El ejemplo de Kafka.

VI

No es del todo justo hablar de «generaciones». Las generaciones son las etiquetas que inventan los estudiosos de la literatura para justificar su salario y sus doctorados. Las otras, las elegidas por los mismos grupos literarios, existen porque entre nosotros todo pasa por el corporativismo: como medida de ataque para obtener puestos en la burocracia (los olvidables estridentistas) o de defensa (los cosmopolitas Contemporáneos).

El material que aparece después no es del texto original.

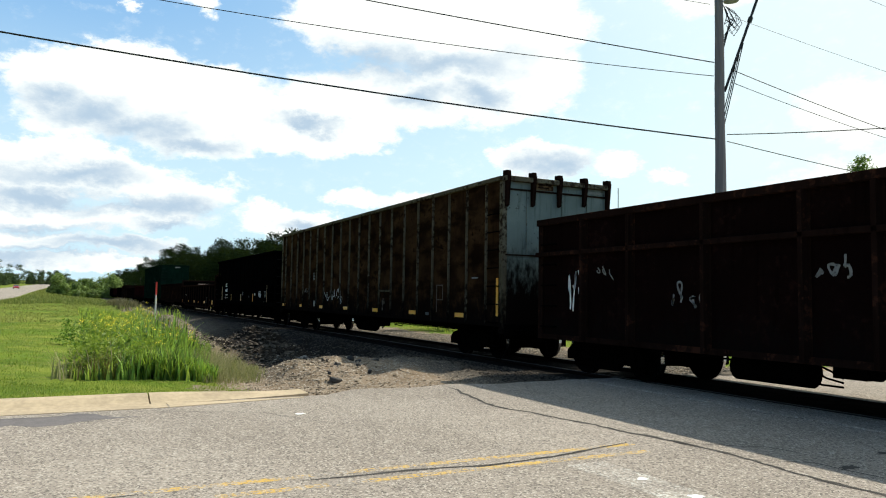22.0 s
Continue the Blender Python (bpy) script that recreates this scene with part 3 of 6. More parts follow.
def make_road():
    bm = bmesh.new()
    xs = np.linspace(ROAD_X0, ROAD_X1, 30)
    ys = np.concatenate([np.linspace(-60, -8, 14), np.linspace(-7, 8.6, 50)])

    def grid(ys, bm):
        rows = []
        for y in ys:
            row = []
            for i, x in enumerate(xs):
                xx = x
                if i == 0 and 3.2 < y < 8.7:
                    xx = x - 0.5 * smooth(3.2, 4.6, y) + 0.3 * noise.noise(Vector((0, y * 1.1, 5)))
                row.append(bm.verts.new((xx, y, 0.0)))
            rows.append(row)
        for a, b in zip(rows, rows[1:]):
            for i in range(len(a) - 1):
                bm.faces.new((a[i], a[i + 1], b[i + 1], b[i]))
    grid(ys, bm)
    grid(np.linspace(11.75, 70, 30), bm)
    ext = bmesh.ops.extrude_face_region(bm, geom=list(bm.faces))
    bmesh.ops.translate(bm, verts=[v for v in ext["geom"] if isinstance(v, bmesh.types.BMVert)], vec=(0, 0, -0.3))
    me = mesh_of("road", bm, ASPHALT)
    road = tagged(new("road", me), "worn grey asphalt road that crosses the railway", "road", kind="structure")
    strip([(-5.98, -14), (-5.98, 5.3)], 0.11, 0.0015, "centre_line", YELLOW_LINE, road)
    strip([(-5.64, -14), (-5.64, 5.2)], 0.11, 0.0015, "centre_line", YELLOW_LINE, road)
    strip([(-5.45, 4.28), (0.6, 4.28)], 0.42, 0.0015, "stop_line", WHITE_LINE, road)
    strip([(-11.0, 5.72), (-10.4, 5.62), (-9.6, 5.42), (-9.1, 5.34), (-8.5, 5.36), (-7.2, 5.66), (-5.92, 5.86), (-4.89, 5.87), (-3.39, 5.72), (-1.5, 5.6), (1.5, 5.75), (3.4, 5.7)], 0.066, 0.0025, "sealed_crack", TAR, road, 0.06, 4)
    strip([(-5.93, -1.6), (-5.9, -0.4), (-5.95, 0.5)], 0.035, 0.0035, "sealed_crack", TAR, road, 0.025, 9)
    strip([(-5.84, 1.7), (-5.84, 2.55), (-5.74, 3.35), (-5.8, 4.2), (-6.05, 5.3)], 0.045, 0.0035, "sealed_crack", TAR, road, 0.025, 7)
    strip([(-5.95, 5.8), (-5.3, 6.5), (-4.4, 6.7)], 0.02, 0.002, "hairline_crack", TAR, road, 0.05, 11)
    strip([(-5.0, 5.86), (-4.6, 6.3), (-3.6, 6.35)], 0.02, 0.002, "hairline_crack", TAR, road, 0.05, 12)
    strip([(-10.35, 0.2), (-9.4, 2.2), (-7.8, 3.2)], 0.012, 0.002, "hairline_crack", TAR, road, 0.06, 13)
    for i, (cx, cy, rx, ry) in enumerate(((-9.75, -0.3, 0.42, 1.0), (-4.35, 6.45, 0.07, 0.16), (-4.62, 7.4, 0.05, 0.09))):
        rnd = random.Random(20 + i)
        ring = [(cx + rx * (0.5 + 0.7 * rnd.random()) * math.cos(a), cy + ry * (0.5 + 0.7 * rnd.random()) * math.sin(a)) for a in np.linspace(0, 2 * math.pi, 26, endpoint=False)]
        part("asphalt_patch", made(slab_z, ring, -0.02, 0.0012), STAIN if i == 0 else TAR, road)
    for i, (cx, cy, r) in enumerate(((-9.13, 2.63, 0.08), (-4.78, 4.35, 0.06), (-4.2, 4.36, 0.08), (-3.7, 4.33, 0.05))):
        rnd = random.Random(40 + i)
        ring = [(cx + r * 0.8 * (0.6 + 0.6 * rnd.random()) * math.cos(a), cy + r * (0.6 + 0.6 * rnd.random()) * math.sin(a)) for a in np.linspace(0, 2 * math.pi, 12, endpoint=False)]
        part("paint_flake", made(slab_z, ring, -0.02, 0.003), SIGN_WHITE, road)
    # crossing panels between and beside the rails
    for y0, y1 in ((8.55, 9.42), (9.63, 10.88), (11.09, 11.85)):
        for i in range(5):
            x0 = ROAD_X0 - 0.4 + i * 2.95
            part("crossing_panel", bevel(made(box, x0, x0 + 2.93, y0, y1, -0.2, 0.012), 0.01), PANEL if 9.5 < y0 < 10 else ASPHALT, road)
    return road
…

Para los escritores de esta No Generación —Generación de la Crisis, grupo de narradores para un país inexistente, comunidad de soledades en la escritura— ni siquiera ese privilegio existe. El último grupo literario, el del Crack, ha anulado con sus procederes la validez siquiera de una propuesta parecida. Además, la pérdida del sentido de nación ha desarrollado un proceso importante: la descentralización. Siguiendo el ejemplo de algunos pioneros —en Sinaloa, Chihuahua, Baja California—, numerosos escritores se dedican a la carrera literaria en sus lugares de origen, sin mudarse a la capital de la república; algunos de ellos han incluso realizado estancias en el extranjero sin haber pasado por la aduana vivencial de la ciudad de México. Esta disgregación impide establecer una etiqueta única. Ahora sólo existe la perspectiva personal, desunida, libre y en soledad: y esto va desde la creación de un lugar múltiple y desafiante —el blog, periódico mural o diario público, bitácora de creación de una identidad literaria que se nutre del aforismo, el ensayo, la narrativa, la imagen, la agenda, la correspondencia, el artículo periodístico, la interacción inmediata con el lector y tantos otros elementos— hasta, por encima de todo, la ambición elemental de la obra maestra, justificación mayor para la escritura en cualquier tiempo, y sobre todo en medio de una comunidad ruinosa, expoliada, inexistente. ¿Para qué escribir si no es para emular a Flaubert, a Proust, a Rulfo?
Sí: la ficción de un país ha muerto. La búsqueda es crear otras ficciones —más poderosas, éstas sí universales.